How is More Better: Chekhov’s Letters in English Translation

Carol Flath, Duke University

Anton Chekhov’s complete works have yet to appear in a fully uncensored edition in any language, but access to previously closed materials has initiated a new era in Chekhov scholarship. Donald Rayfield’s frank 1997 Anton Chekhov: A Life (New York, 1997) represents the first biography based on this fuller body of archival material. The centennial year publication of Anton Chekhov: A Life in Letters (Ed. Rosamund Bartlett, Tr. Rosamund Bartlett and Anthony Phillips, London, 2004), represents the most complete edition of Chekhov’s letters in English to date. The beginning of the second post-Chekhov century offers an opportunity for scholars to reflect on the challenges presented by this new material. Chekhov’s prose fiction and his dramatic works, with minor exceptions, were relatively unaffected by censor’s cuts during the author’s lifetime and during the Soviet period; thus it is safe to say that new editions of the literary works will not necessitate radical revisions in the critical tradition. The same cannot be said for the letters, which present clearly autobiographical material in a masterful, carefully constructed epistolary style. Thus it is in the letters that the most compelling “new” Chekhov will reveal himself. The current paper offers an overview of several collections of letters in English translation from the last fifty years (Bartlett’s collection; Dear Writer, Dear Actress: The Love Letters of Olga Knipper and Anton Chekhov, ed. and trans.

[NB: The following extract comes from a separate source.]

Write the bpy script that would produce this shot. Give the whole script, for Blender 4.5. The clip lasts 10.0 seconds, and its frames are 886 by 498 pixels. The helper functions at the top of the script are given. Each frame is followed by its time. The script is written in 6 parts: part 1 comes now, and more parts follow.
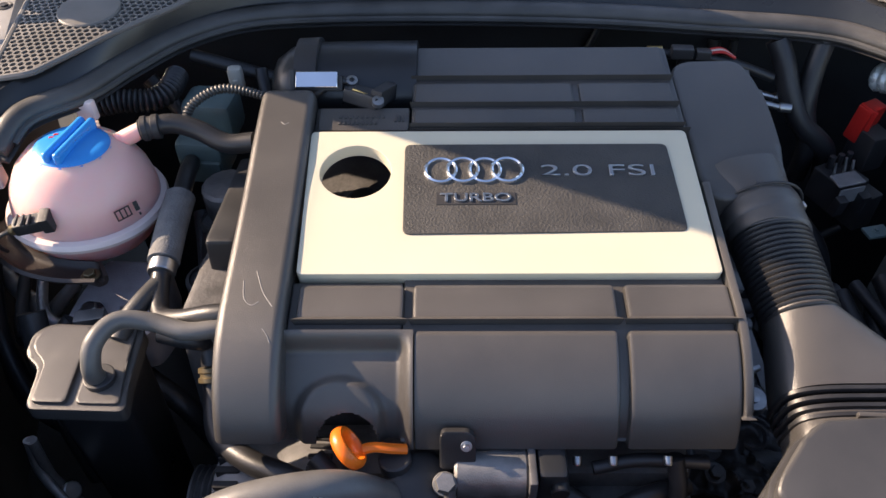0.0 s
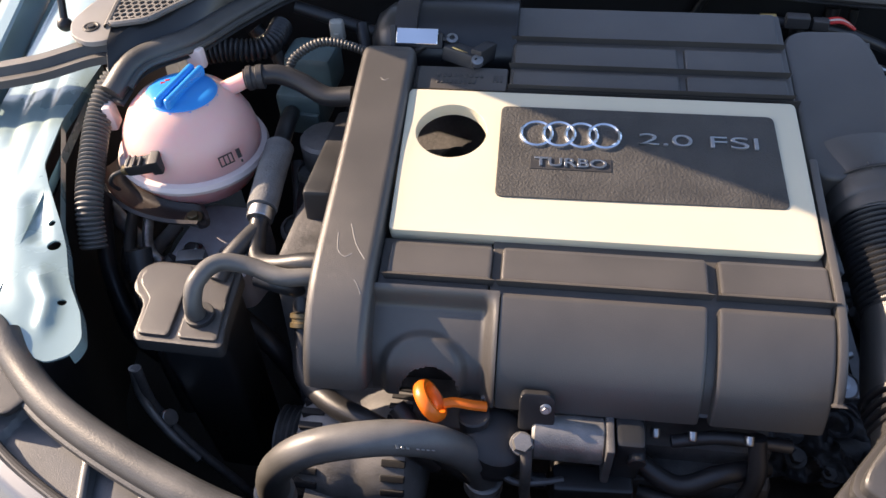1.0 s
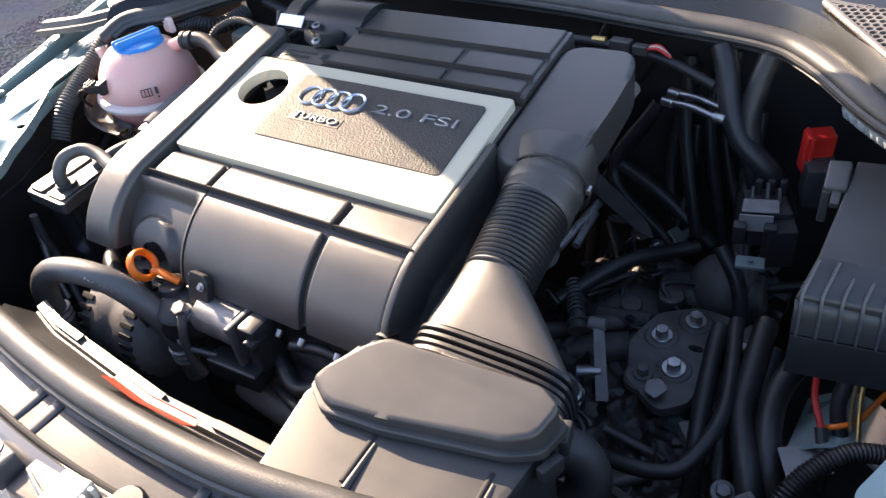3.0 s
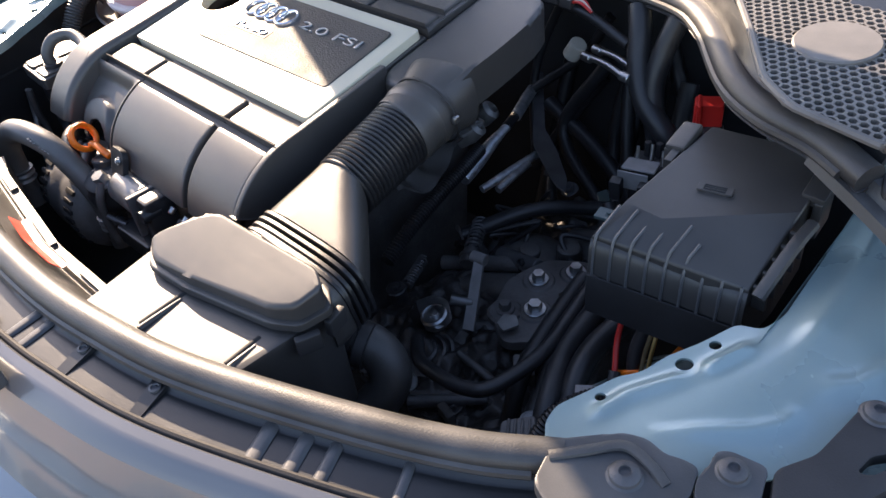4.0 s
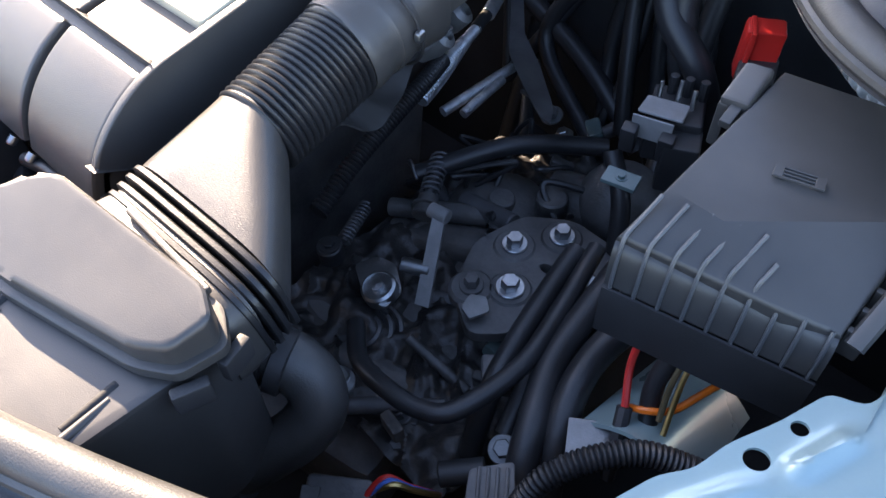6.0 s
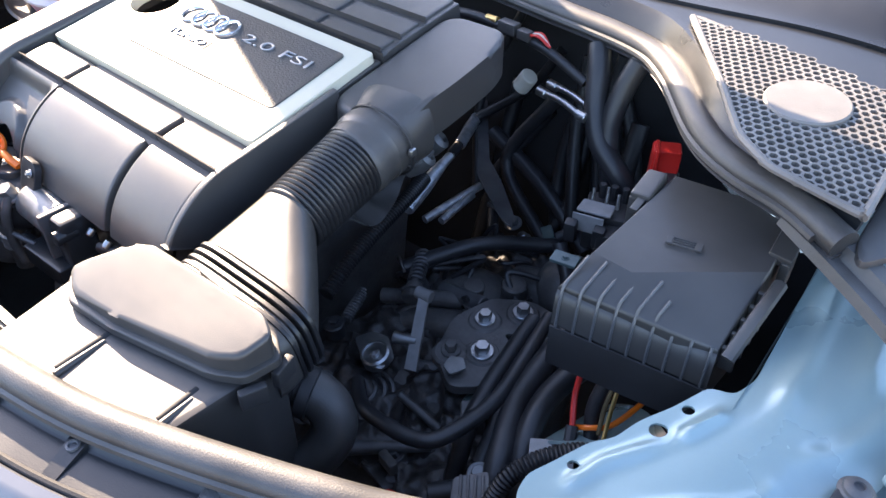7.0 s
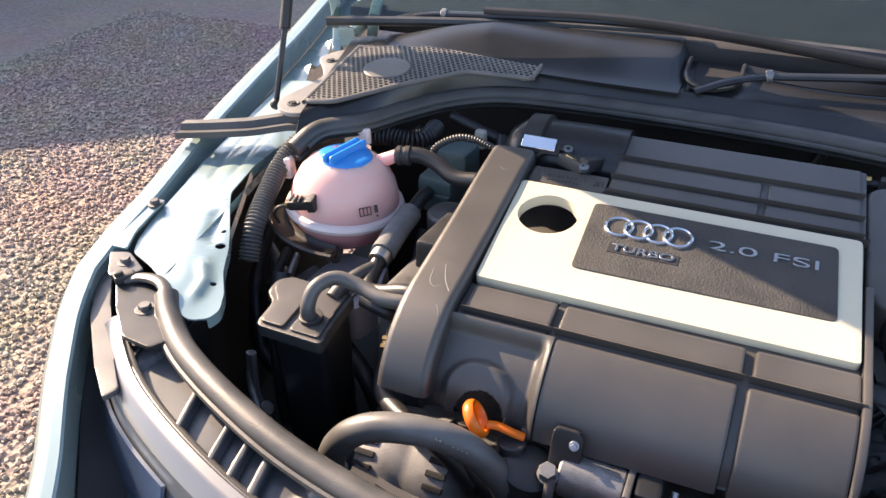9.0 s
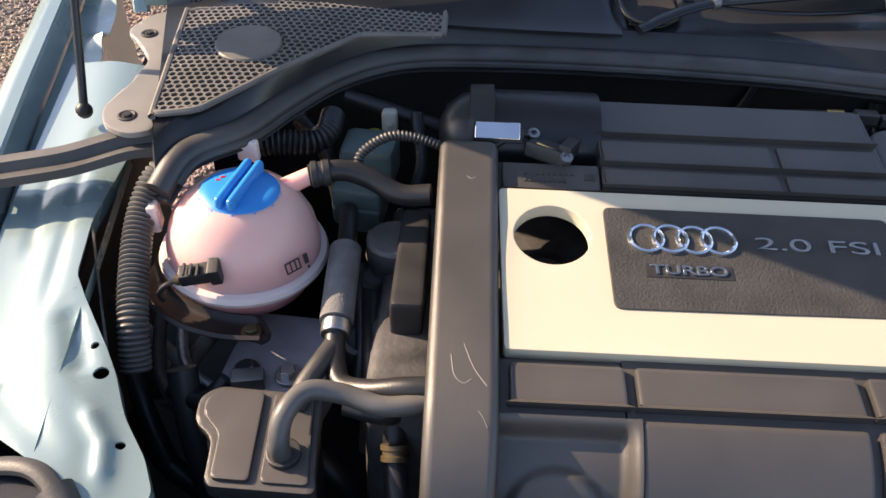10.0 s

Jean Benedetti, London, 1996; Chekhov: A Life in Letters, Ed. and trans. Gordon McVay, London: 1994; Anton Chekhov’s Life and Thought: Selected Letters and Commentary, ed. Simon Karlinsky, trans. Michael Henry Heim in collaboration with Simon Karlinsky. Berkeley, 1973; Letters of Anton Chekhov, ed. A. Yarmolinsky, New York, 1973; The Selected Letters of Anton Chekhov, ed. Lilian Hellman, trans. Sidonie K. Lederer, New York, 1955. In what way will the more complete collections change our understanding of the man and his writing? How significantly does Chekhov’s epistolary style affect that of his writing, and in what ways did his purely fictional writing act to disguise and protect the author from readerly voyeurism—a voyeurism now possible for critics and ordinary readers alike? These and other questions should provoke a new level of critical introspection and a new awareness of the ethical challenges that come with broader scholarly access to intimate material.